Goal
Take the line that contains "for t, m in" and all lines after it, up to and including the last line of the data, and write them out exactly; nothing else belongs in the answer.

Available data

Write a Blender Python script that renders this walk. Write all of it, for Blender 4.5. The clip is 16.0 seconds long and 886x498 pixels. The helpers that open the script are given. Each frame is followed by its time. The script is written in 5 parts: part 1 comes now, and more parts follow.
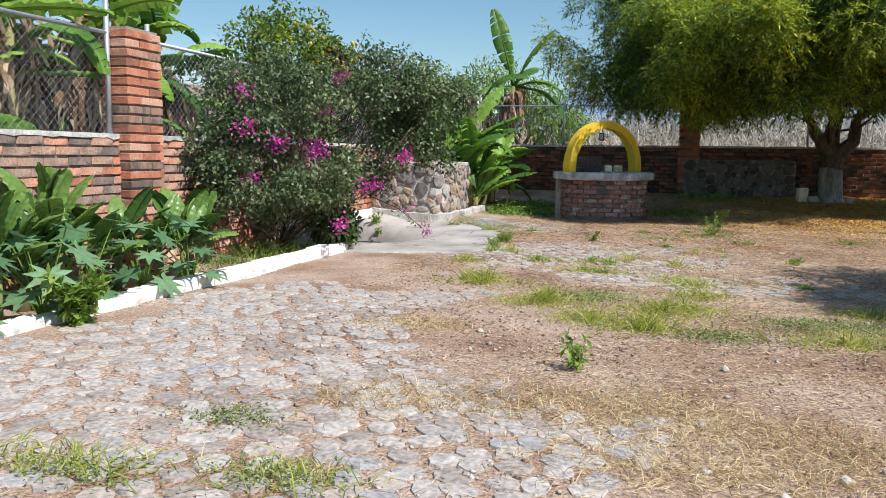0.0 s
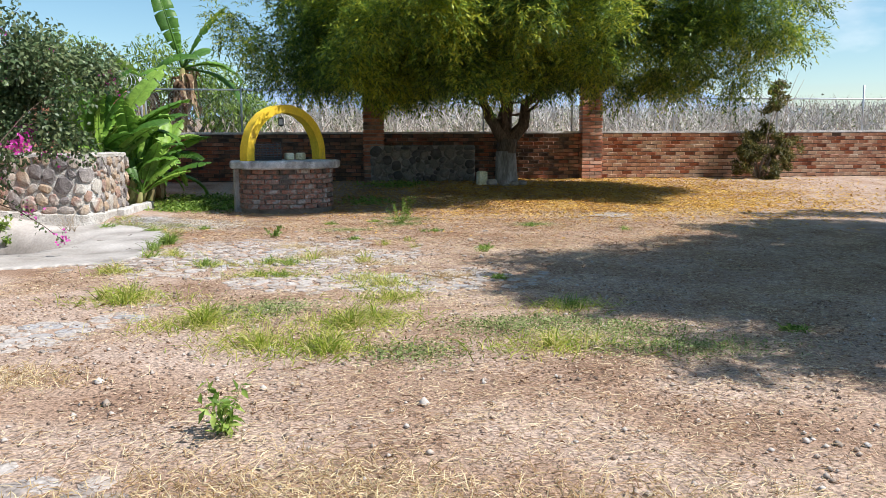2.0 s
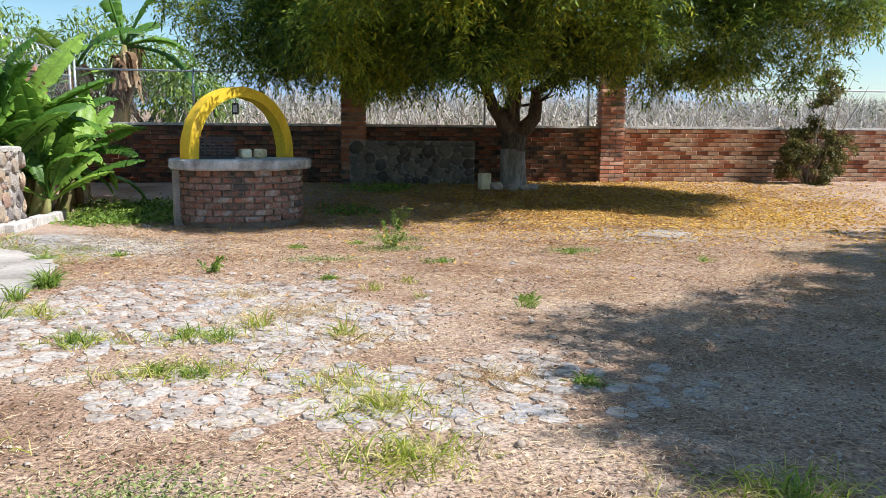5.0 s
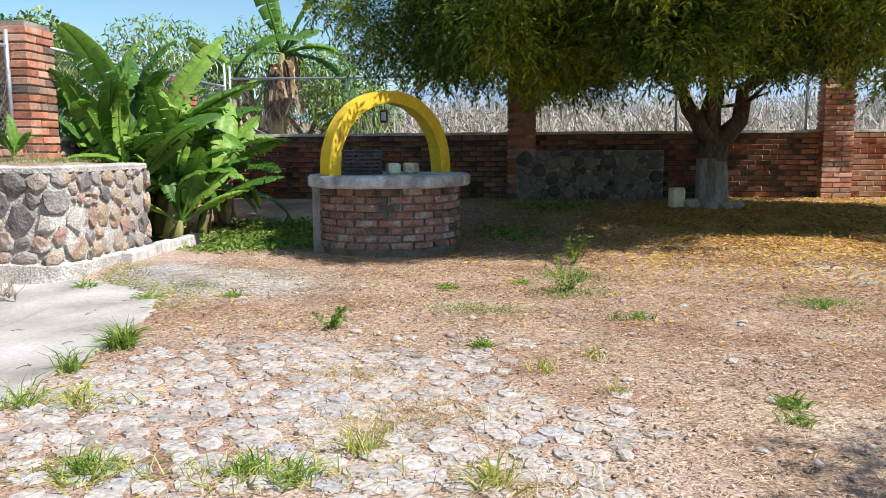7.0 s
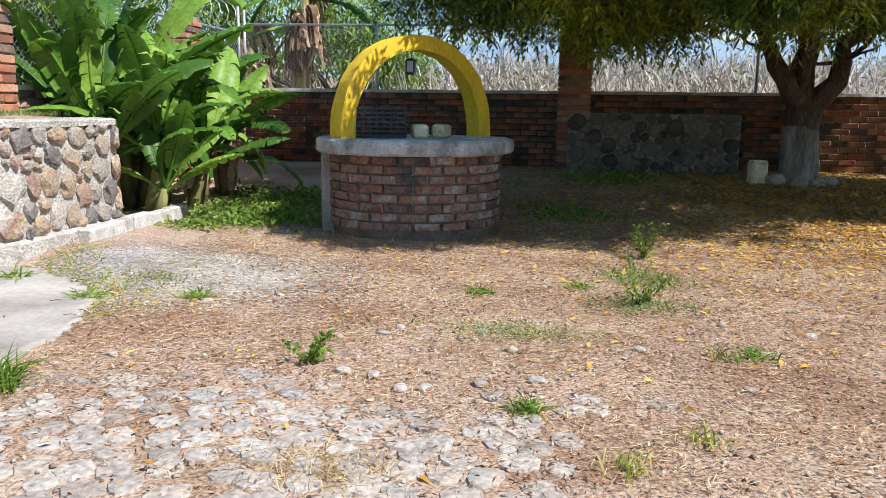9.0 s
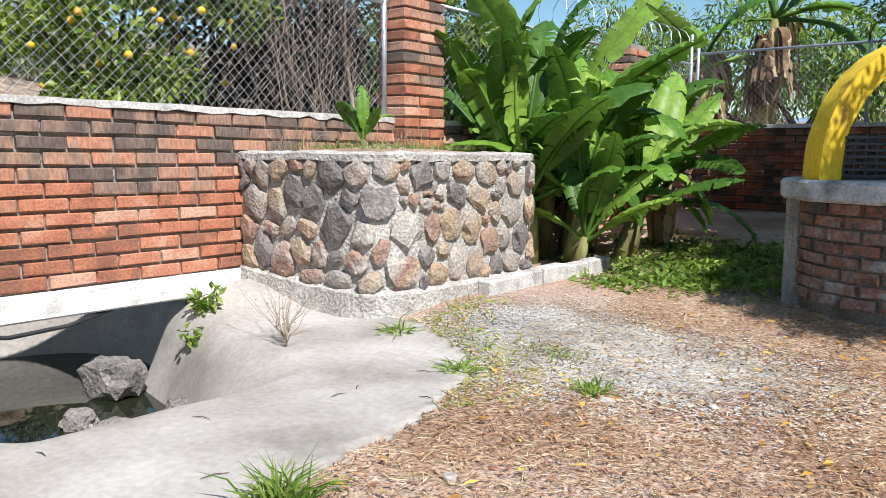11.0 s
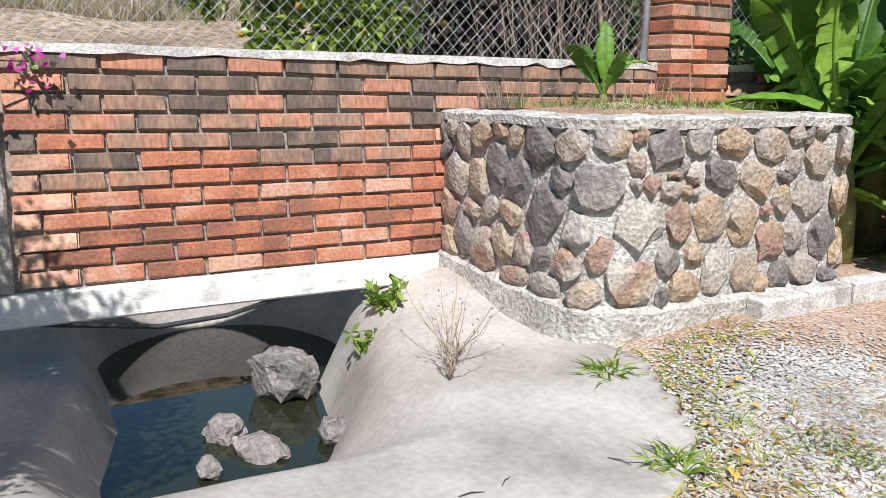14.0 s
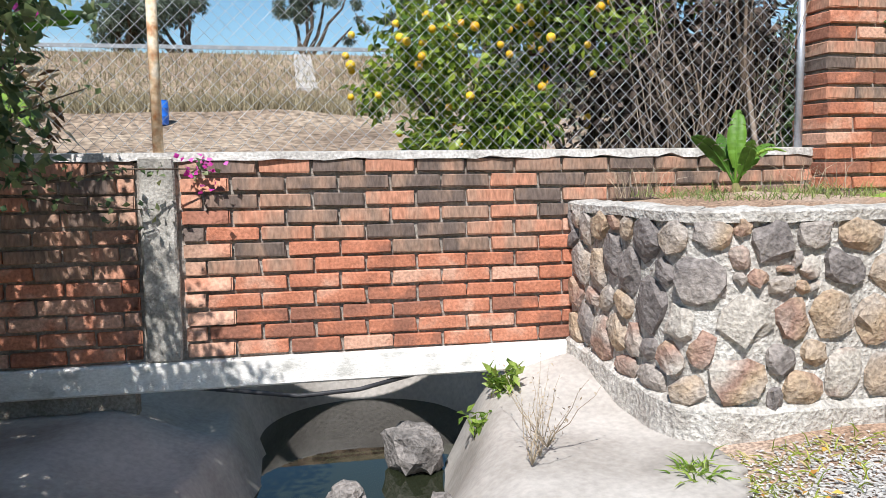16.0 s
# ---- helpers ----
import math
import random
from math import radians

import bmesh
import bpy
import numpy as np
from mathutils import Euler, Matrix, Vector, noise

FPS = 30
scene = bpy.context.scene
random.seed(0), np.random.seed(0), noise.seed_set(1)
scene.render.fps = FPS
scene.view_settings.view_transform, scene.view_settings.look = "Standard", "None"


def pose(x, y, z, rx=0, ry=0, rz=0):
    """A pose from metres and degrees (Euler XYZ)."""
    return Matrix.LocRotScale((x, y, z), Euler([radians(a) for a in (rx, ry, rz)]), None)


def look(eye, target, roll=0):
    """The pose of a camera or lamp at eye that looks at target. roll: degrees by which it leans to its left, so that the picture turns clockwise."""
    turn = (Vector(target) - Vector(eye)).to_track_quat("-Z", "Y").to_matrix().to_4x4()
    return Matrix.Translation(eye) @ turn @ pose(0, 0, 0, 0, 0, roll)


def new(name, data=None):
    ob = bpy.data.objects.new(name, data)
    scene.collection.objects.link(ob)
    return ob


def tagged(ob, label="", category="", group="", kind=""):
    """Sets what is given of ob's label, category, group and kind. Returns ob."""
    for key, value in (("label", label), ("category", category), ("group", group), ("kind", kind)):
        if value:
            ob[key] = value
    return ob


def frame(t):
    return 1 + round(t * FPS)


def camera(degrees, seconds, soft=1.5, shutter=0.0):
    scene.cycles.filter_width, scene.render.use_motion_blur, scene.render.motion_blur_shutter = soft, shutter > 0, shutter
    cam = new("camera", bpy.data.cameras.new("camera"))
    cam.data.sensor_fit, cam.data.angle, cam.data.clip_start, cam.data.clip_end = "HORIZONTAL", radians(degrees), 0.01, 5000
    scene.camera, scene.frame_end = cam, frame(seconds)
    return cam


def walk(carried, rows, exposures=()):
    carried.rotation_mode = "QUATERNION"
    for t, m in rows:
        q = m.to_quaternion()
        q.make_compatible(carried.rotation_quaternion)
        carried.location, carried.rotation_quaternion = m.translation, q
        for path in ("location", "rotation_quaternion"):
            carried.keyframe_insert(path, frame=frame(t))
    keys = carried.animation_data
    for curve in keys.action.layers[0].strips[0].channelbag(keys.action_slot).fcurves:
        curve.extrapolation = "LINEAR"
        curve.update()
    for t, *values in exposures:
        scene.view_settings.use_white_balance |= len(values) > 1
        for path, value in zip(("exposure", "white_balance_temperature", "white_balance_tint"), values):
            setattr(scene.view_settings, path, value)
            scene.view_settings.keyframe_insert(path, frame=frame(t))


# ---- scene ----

Result for this exercise
    for t, m in rows:
        q = m.to_quaternion()
        q.make_compatible(carried.rotation_quaternion)
        carried.location, carried.rotation_quaternion = m.translation, q
        for path in ("location", "rotation_quaternion"):
            carried.keyframe_insert(path, frame=frame(t))
    keys = carried.animation_data
    for curve in keys.action.layers[0].strips[0].channelbag(keys.action_slot).fcurves:
        curve.extrapolation = "LINEAR"
        curve.update()
    for t, *values in exposures:
        scene.view_settings.use_white_balance |= len(values) > 1
        for path, value in zip(("exposure", "white_balance_temperature", "white_balance_tint"), values):
            setattr(scene.view_settings, path, value)
            scene.view_settings.keyframe_insert(path, frame=frame(t))


# ---- scene ----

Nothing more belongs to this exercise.